Впрочем, пора обратиться непосредственно к 1917 году. Как уже сказано, пугачевщина и разинщина постоянно вспоминались в то время, что было вполне естественно. Вместе с тем на сей раз последствия были совсем иными, чем при Пугачеве, ибо бунтом была захвачена и до основания разложенная новыми правителями армия (которая во время пугачевщины все-таки сохранилась - пусть и было немало случаев перехода солдат и даже офицеров в ряды бунтовщиков). Более того, миллионы солдат, самовольно покидавших - нередко с оружием в руках - армию, стали наиболее действенной закваской всеобщего бунта.

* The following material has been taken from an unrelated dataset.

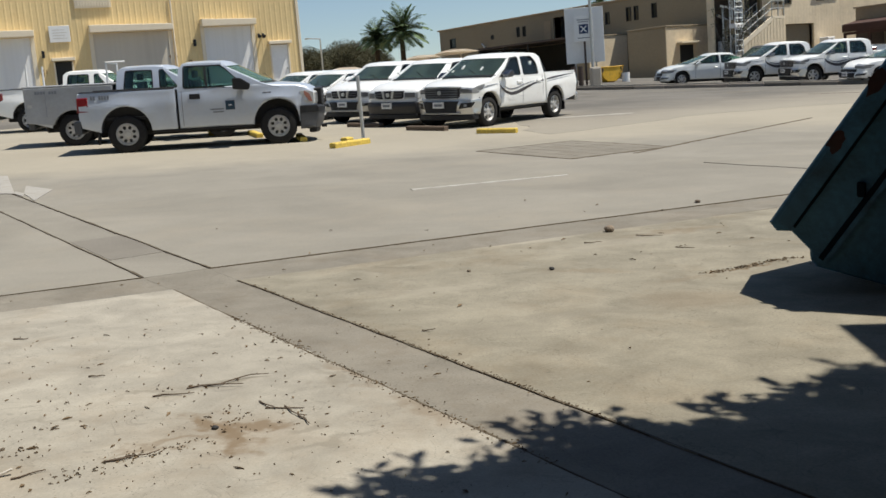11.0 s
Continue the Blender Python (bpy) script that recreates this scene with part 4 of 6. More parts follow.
    rail_line = [(rr - 0.08, roof - 0.15), (rr + 0.04, roof - 0.075), ((rr + rf) / 2, roof - 0.055), (rf - 0.15, roof - 0.075), (rf + 0.04, roof - 0.12)]
    frame_line = [(cowl + 0.10, belt - 0.02), (gr, belt - 0.02)] + rail_line + [(cowl + 0.10, hood0 - 0.005)]
    panes = [rounded(p, 0.06) for p in S["side_glass"]]
    for s in (1, -1):
        def screen_bend(bm):
            for v in bm.verts:
                q = min(1.05, abs(v.co.y) / W)
                v.co.x -= S.get("screen_bow", 0.16) * q ** 2 * smooth(rf - 0.3, rf + 0.1, v.co.x) * smooth(belt, belt + 0.02, v.co.z)
            return bm
        part("cab_side", screen_bend(pierced(frame_line, panes, W, 0.085, tumble, s)), paint, car, smooth_angle=30)
        for p in panes:
            w = part("side_window", screen_bend(pierced(shrunk(p, 0.012), [], W, 0.006, tumble, s, -0.016)), GLASS_SIDE, car)
            part("window_seal", screen_bend(pierced(shrunk(p, -0.004), [shrunk(p, 0.022)], W, 0.012, tumble, s, 0.003)), PLASTIC, w)
        for x0, x1 in S.get("pillars", ()):
            part("pillar_trim", pierced(rounded([(x0, belt + 0.03), (x1, belt + 0.03), (x1 - 0.01, roof - 0.15), (x0 - 0.01, roof - 0.15)], 0.02), [], W, 0.02, tumble, s, 0.004), PLASTIC, car)
    top = [(rr - 0.085, roof - 0.155), (rr + 0.0, roof - 0.045), (rr + 0.12, roof - 0.012), ((rr + rf) / 2, roof), (rf - 0.2, roof - 0.012), (rf - 0.02, roof - 0.045), (rf + 0.06, roof - 0.085)]
    skin = top + [(x - (0.0 if x > (rr + rf) / 2 else -0.03), z - 0.06) for x, z in top[::-1]]
    if S.get("screen_in"):
        for s in (1, -1):
            ka, kb = (W * tumble(q.x, q.z) for q in (Vector((cowl + 0.06, 0, hood0 + 0.01)), Vector((rf + 0.05, 0, roof - 0.10))))
            gi = S["screen_in"] + 0.065
            quad_pane(car, "screen_pillar", (cowl + 0.066, s * ka, hood0 + 0.012), (cowl + 0.066, s * (ka - gi), hood0 + 0.012), (rf + 0.056, s * (kb - gi - 0.015), roof - 0.098), (rf + 0.056, s * kb, roof - 0.098), 0.01, paint, warp)
    part("roof", warp(slabbed(skin, -W * 1.004, W * 1.004, tumble, 0.02, 2)), paint, car, smooth_angle=40)
    ph0, ph1 = Vector((cowl + 0.06, 0, hood0 + 0.01)), Vector((rf + 0.05, 0, roof - 0.10))
    slope = ph1 - ph0
    p0, p1 = ph0 + slope * 0.02, ph0 + slope * 0.93
    gi = S.get("screen_in", 0.0)
    k0, k1 = W * tumble(p0.x, p0.z) - 0.06 - gi, W * tumble(p1.x, p1.z) - 0.075 - gi
    scr = quad_pane(car, "windscreen", (p0.x, -k0, p0.z), (p0.x, k0, p0.z), (p1.x, k1, p1.z), (p1.x, -k1, p1.z), 0.006, GLASS, warp)
    for f0, f1, nm, mt in ((0.0, 0.06, "screen_border", PLASTIC), (0.91, 1.02, "screen_header", paint)):
        a, b = ph0 + slope * f0, ph0 + slope * f1
        ka, kb = W * tumble(a.x, a.z) - 0.03, W * tumble(b.x, b.z) - 0.03
        quad_pane(scr, nm, (a.x + 0.012, -ka, a.z + 0.008), (a.x + 0.012, ka, a.z + 0.008), (b.x + 0.012, kb, b.z + 0.008), (b.x + 0.012, -kb, b.z + 0.008), 0.004, mt, warp)
    q0, q1 = Vector((gr + 0.0, 0, belt + 0.02)), Vector((rr - 0.07, 0, roof - 0.17))
    back = q1 - q0
    part("rear_panel", slabbed([(q0.x, q0.z - 0.04), (q0.x + 0.03, q0.z - 0.04), (q0.x + 0.03 + back.x * 0.22, q0.z + back.z * 0.22), (q0.x + back.x * 0.22, q0.z + back.z * 0.22)], -W * 0.96, W * 0.96, tumble), paint, car)
    a, b = q0 + back * 0.22, q1
    ka, kb = W * tumble(a.x, a.z) - 0.055, W * tumble(b.x, b.z) - 0.055
    quad_pane(car, "rear_window", (a.x, ka, a.z), (a.x, -ka, a.z), (b.x, -kb, b.z), (b.x, kb, b.z), 0.006, GLASS)
    # inside
    part("cabin_lining", boxed(min(gr, xc) + 0.10, cowl - 0.12, -W * 0.80, W * 0.80, belt - 0.05, belt + 0.012), SEAT, car)
    part("dashboard", warp(slabbed([(cowl - 0.52, belt + 0.014), (cowl - 0.02, belt + 0.014), (cowl - 0.02, belt + 0.05), (cowl - 0.46, belt + 0.10)], -W * 0.80, W * 0.80, None, 0.02)), SEAT, car)
    for sx in S["seats"]:
        for y in (-0.36, 0.36):
            seat(car, sx, y, belt, 0.5)
    bm = bmesh.new()
    lathe(bm, [(0.17, 0.0), (0.185, 0.012), (0.2, 0.0), (0.185, -0.012), (0.17, 0.0)], 18)
    part("steering_wheel", bm, PLASTIC, car, at=pose(cowl - 0.62, 0.36, belt + 0.10, 0, 0, -90) @ pose(0, 0, 0, 30, 0, 0))
    part("rear_view_mirror", boxed(rf - 0.02, rf + 0.02, -0.12, 0.12, roof - 0.26, roof - 0.19, 0.01), PLASTIC, car)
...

Советская историография пыталась доказывать, что-де основная масса "бунтовщиков" - в том числе солдаты - боролась в 1917 году против "буржуазного" Временного правительства за победу большевиков, за социализм-коммунизм. Но это явно не соответствует действительности. Генерал Деникин, досконально знавший факты, говоря в своих фундаментальных "Очерках русской смуты" о самом широком распространении большевистской печати в армии, вместе с тем утверждал: "Было бы, однако, неправильно говорить о непосредственном влиянии печати на солдатскую массу. Его не было… Печать оказывала влияние главным образом на полуинтеллигентскую (весьма незначительную количественно. - В.К.) часть армейского состава". Что же касается миллионов рядовых солдат, то в их сознании, констатировал генерал, "преобладало прямолинейное отрицание: "Долой!" Долой… вообще все опостылевшее, надоевшее, мешающее так или иначе утробным инстинктам и стесняющее "свободную волю" - все долой!".